Bevor Sie also bei ihrer Entscheidung über das neue Stammzellengesetz der Neigung nachgeben, im Sinne der Logik des ethischen Rigorismus der Kirchen zu entscheiden, betrachten Sie bitte die Problematik auch einmal gründlich aus der Perspektive der Betroffenen, also aus Sicht der Menschen, denen es verwehrt werden soll, dass ihnen neue medizinische Forschungsmethoden in einigen Jahren bei der Überwindung bislang unheilbarer Krankheiten helfen können.
Eine Aufgabe der bisherigen Restriktionen für die Stammzellenforschung muss natürlich keineswegs bedeuten, dass man in einem zugegebenermaßen sehr sensiblen Forschungsfeld nun einfach „alles erlaubt“ wird. Strenge Kontrollmechanismen könnten gewährleisten, dass nur an medizinisch wirklich sinnvollen Projekten und im Bewusstsein der besonderen Verantwortung, die in ethischen Grenzbereichen immer besteht, geforscht wird.
Da ich mich an dem Internet-Selbsthilfe-Forum „klein-putz.net“ für ungewollt Kinderlose beteilige, werde ich mein Schreiben an Sie in anonymisierter Form zusammen mit Ihrer etwaigen Antwort dort einstellen. Die entsprechende Blogseite finden Sie unter:
http://www.klein-putz.net/forum/viewtop ... 43#2242643. Aufgrund meiner schlechten Erfahrungen, die ich beim Umgang der Öffentlichkeit mit infertilen Männern gemacht habe, möchte ich Sie bitten, meinen Namen in Zusammenhang mit meinem Ihnen vorgetragenen Anliegen nicht publik zu machen.
Es würde mich freuen, wenn ich Sie mit der Darstellung meines persönlichen Falles auch dazu anregen könnte, einmal die Haltung der Grünen zu Fragen des Umgangs mit ungewollter Kinderlosigkeit zu überdenken. Das Forum „klein-putz.net“ hat zusammen mit dem Selbsthilfegruppen-Dachverband „Wunschkind e.V.“ vor der letzten Bundestagswahl einen Forderungskatalog erarbeitet, den Sie unter folgendem Link einsehen können:
http://www.klein-putz.net/forum/info.php?artikel=82
Leider fiel die Antwort der Fraktion Bündnis 90/Die Grünen auf diese Forderungen 2005 sehr enttäuschend aus.

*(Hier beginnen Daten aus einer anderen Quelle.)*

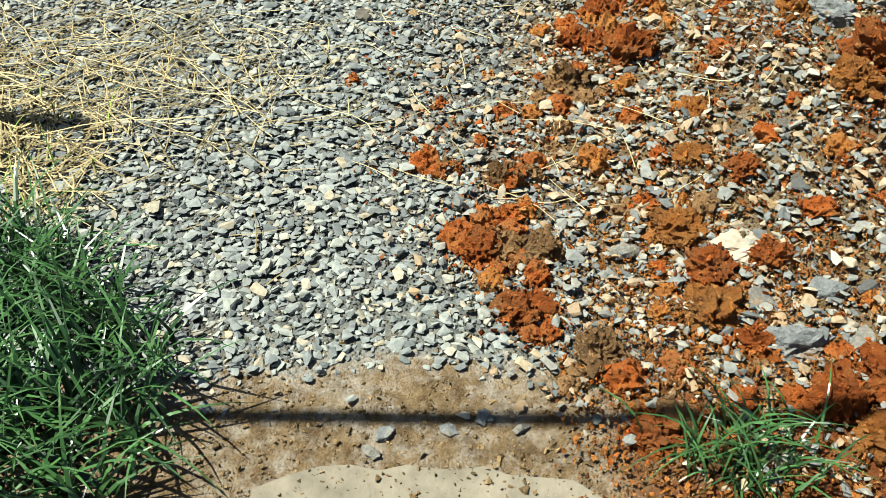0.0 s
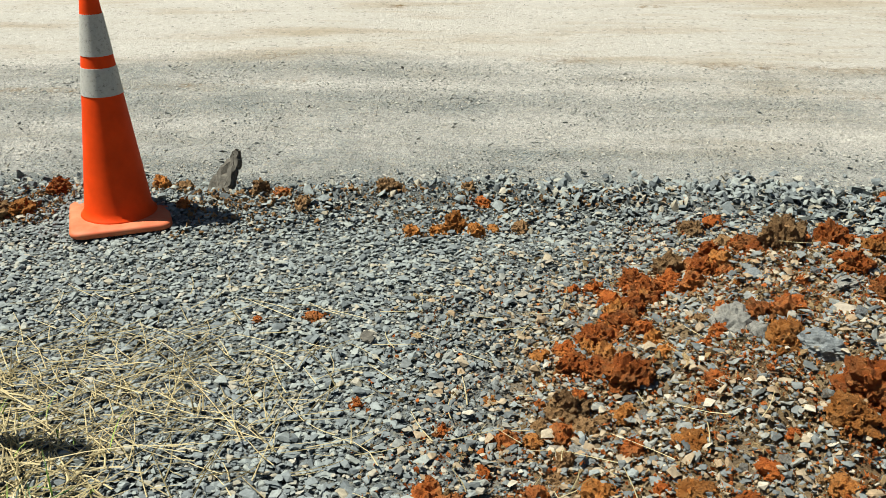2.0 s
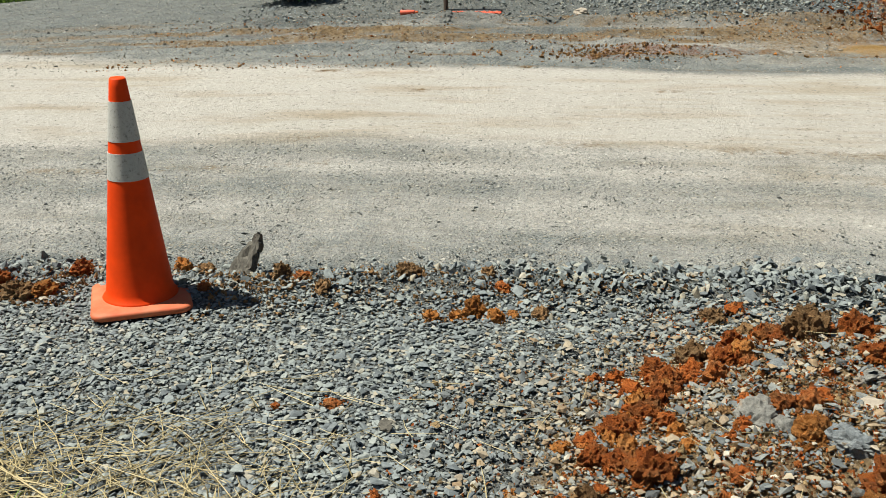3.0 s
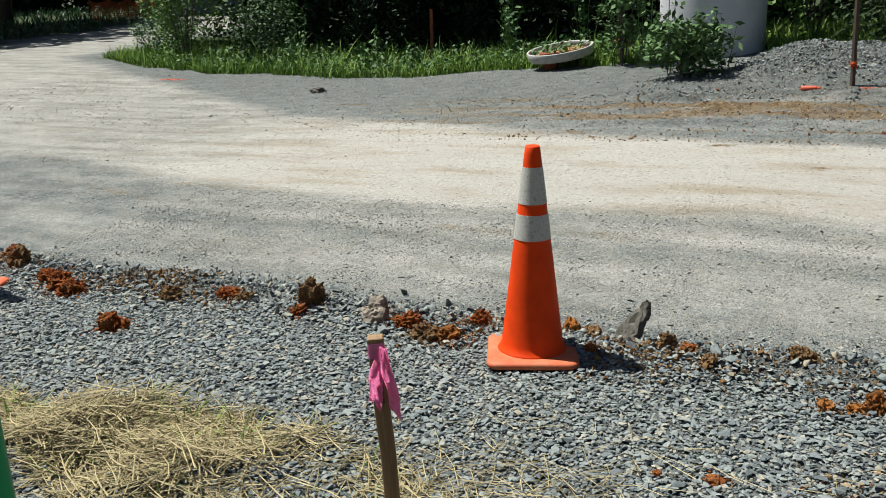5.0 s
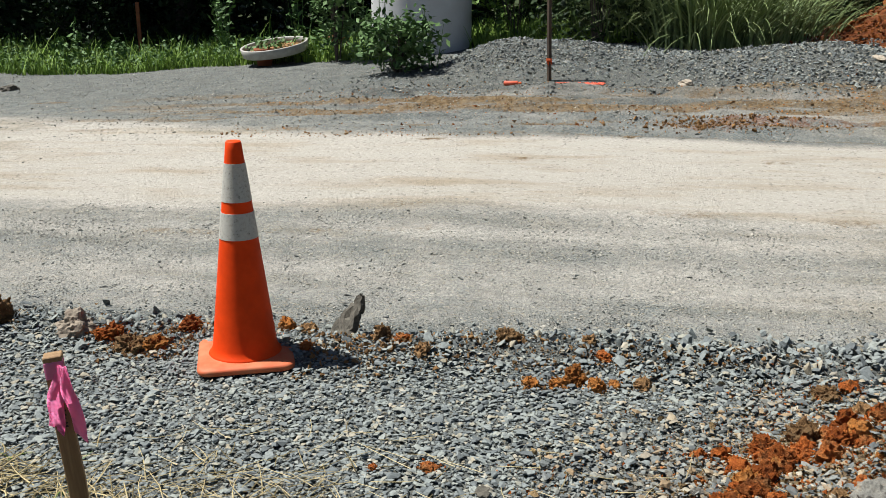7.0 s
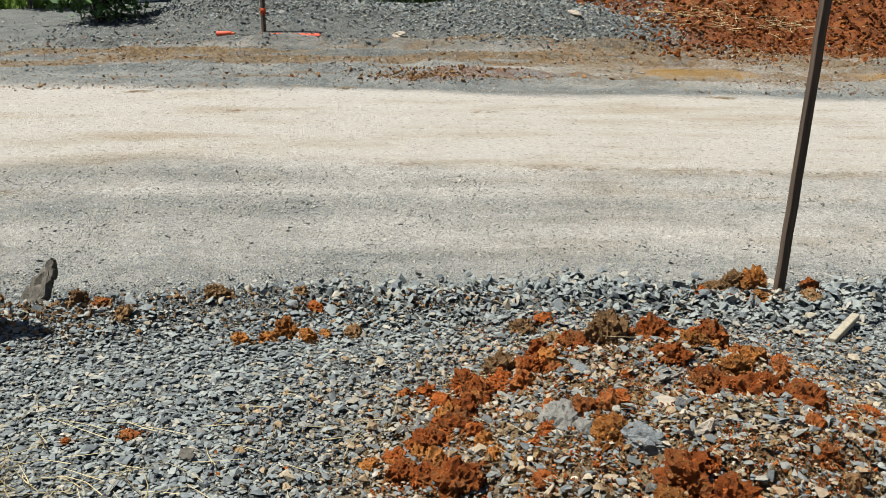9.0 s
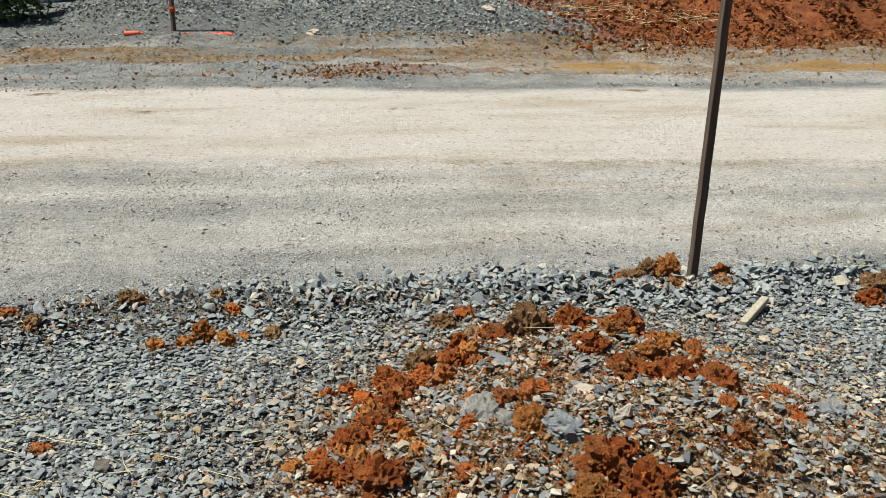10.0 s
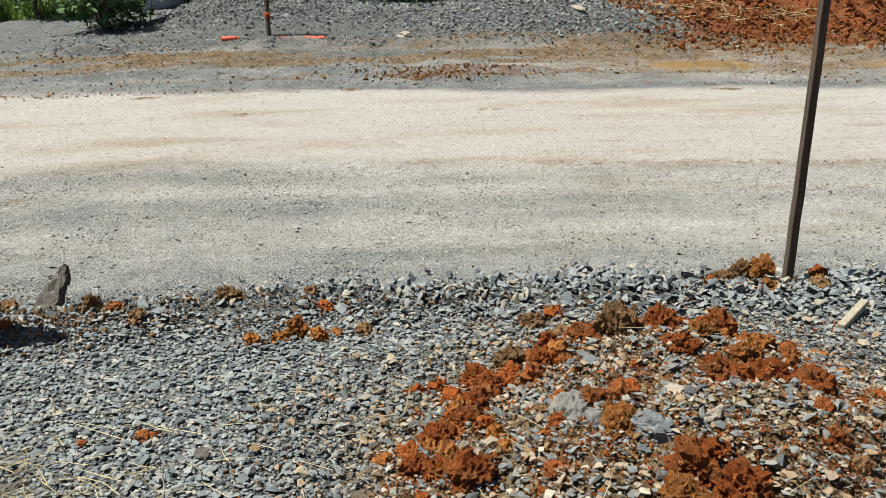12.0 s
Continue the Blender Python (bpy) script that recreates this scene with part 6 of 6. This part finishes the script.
def far_bits():
    can = anchor("marking_paint_can", -0.45, 9.38, gz(-0.45, 9.38) + 0.03, "orange marking paint can lying on gravel", "can", "", 4)
    part("can", shift(lathe([(0.016, -0.085), (0.026, -0.08), (0.026, 0.06), (0.018, 0.072)], 20), pose(0, 0, 0, 0, 90, 0)), M_PAINT, can, "", True)
    part("cap", shift(lathe([(0.017, 0.073), (0.017, 0.10), (0.011, 0.106)], 16), pose(0, 0, 0, 0, 90, 0)), M_FENCE, can, "", True)
    # sprayed marks: overlapping thin flecks on the stones
    rng = np.random.default_rng(91)
    for (n, x, y, w, d, lab) in ((480, 0.28, 9.52, 0.26, 0.06, "orange-pink sprayed paint mark on gravel"), (110, -10.9, 11.9, 0.25, 0.10, "pink sprayed paint mark on the road")):
        p = np.stack([rng.uniform(-w, w, n) + x, rng.normal(0, d * 0.5, n) + y], 1)
        z = ground_z(*p.T) + 0.008
        tagged(strewn("paint_mark", rng, np.column_stack([p, z]), rng.uniform(0.008, 0.02, n), M_PAINT, tilt=0.15), lab, "paint mark")
    cap = anchor("pipe_stub", 6.9, 11.1, gz(6.9, 11.1) - 0.02, "white capped pipe stub with a green collar", "pipe")
    part("pipe", lathe([(0.055, -0.1), (0.055, 0.16)], 20), M_GREEN_PIPE, cap, "green collar", True)
    part("cap", lathe([(0.068, 0.16), (0.068, 0.27), (0.055, 0.29)], 20), M_WHITE, cap, "white plastic cap", True)
    post("thin_stake", (6.0, 11.2, gz(6.0, 11.2) - 0.1), (6.05, 11.2, gz(6.0, 11.2) + 0.55), 0.035, 0.02, M_PALE_WOOD, "thin pale stake on the red bank", "stake")
    post("red_stake", (-8.2, 16.6, gz(-8.2, 16.6) - 0.1), (-8.2, 16.6, gz(-8.2, 16.6) + 0.95), 0.07, 0.03, M_CLAY, "rust-red stake at the wood's edge", "stake")


def mesh_fence():
    ob = anchor("mesh_fence", -28.9, 30.2, gz(-28.9, 30.2), "sagging orange plastic mesh fence beside the lane", "fence", "", 29)
    L, h = 3.2, 0.85
    for i in range(5):
        bm = bmesh.new()
        x = -L / 2 + L * i / 4
        rod(bm, (x, 0, -0.3), (x, 0, h + 0.25 * (i % 2)), 0.025, 0.02, 6)
        part("fence_post", bm, M_FENCE if i % 2 else M_POLE, ob)
    bm = bmesh.new()
    sag = lambda x: 0.16 * abs(math.sin(math.pi * (x + L / 2) / (L / 4)))
    xs = np.linspace(-L / 2, L / 2, 45)
    for j in range(9):
        for a, b in zip(xs, xs[1:]):
            z0, z1 = (h - sag(a)) * j / 8, (h - sag(b)) * j / 8
            rod(bm, (a, 0, z0), (b, 0, z1), 0.016, 0.016, 3)
    for a in xs:
        rod(bm, (a, 0, 0), (a, 0, h - sag(a)), 0.014, 0.014, 3)
    part("mesh", bm, M_FENCE, ob)


def house(x, y, turn, w, d, h, wall, label, windows):
    z = gz(x, y)
    ob = anchor("house", x, y, z, label, "house", "", turn)
    part("wall", slab(w, d, h, 0.01, 1), wall, ob)
    bm = bmesh.new()
    a = [bm.verts.new(p) for p in ((-w / 2 - 0.4, -d / 2 - 0.5, h), (w / 2 + 0.4, -d / 2 - 0.5, h), (w / 2 + 0.4, d / 2 + 0.5, h), (-w / 2 - 0.4, d / 2 + 0.5, h), (-w / 2 - 0.4, 0, h + d * 0.33), (w / 2 + 0.4, 0, h + d * 0.33))]
    for f in ((0, 1, 5, 4), (2, 3, 4, 5), (0, 4, 3), (1, 2, 5), (3, 2, 1, 0)):
        bm.faces.new([a[i] for i in f])
    part("roof", bm, M_ROOF, ob)
    for wx in windows:
        win = part("window", shift(slab(1.0, 0.06, 1.3, 0.01, 1), pose(wx, -d / 2 - 0.02, 1.0)), M_WHITE, ob, "white window frame")
        for s in (0, 1):
            part("pane", shift(slab(0.88, 0.03, 0.58, 0.004, 1), pose(wx, -d / 2 - 0.045, 1.05 + 0.62 * s)), M_GLASS, win, "dark glass")
    return ob


tank()
planter()
far_bits()
mesh_fence()
house(-29.6, 35.1, 38, 4.6, 5.0, 2.8, M_WALL, "low pale grey-blue house behind bushes", (-1.2, 1.1))
house(-52.0, 40.0, 48, 12.0, 8.0, 3.2, M_DARK_WALL, "dark brown house in the shade of trees", (-3.5, 0.0, 3.5))
build_plants()
sods()
build_straw()
build_gravel()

So erfreulich ich es empfinde, dass die Grünen sich für den konsequenten Schutz vor Umweltgiften, die auch die Fertilität beeinflussen können, einsetzen, so befremdlich ist es für mich, dass die Reproduktionsmedizin von den Grünen weiterhin beargwöhnt wird, obgleich erwiesenermaßen nun einmal viele Fälle von gravierenden Fertilitätsstörungen allein mit Alternativmedizin nicht zu beheben sind. Auch tragen die Grünen mit ihrer Haltung mit dazu bei, dass Fruchtbarkeitsstörungen in unserer Gesellschaft weiterhin ein Tabuthema bleiben, obgleich mittlerweile ca. ein Fünftel aller Paare sich mit derartigen Problemen bei ihrer Familienplanung auseinandersetzen muss. Wegen vieler bestehender Vorurteile, die auch mit der Fundamentalkritik an der Reproduktionsmedizin zusammen hängen, trauen sich leider die meisten Betroffenen nicht, mit ihrer Gesundheitsstörung offen umzugehen.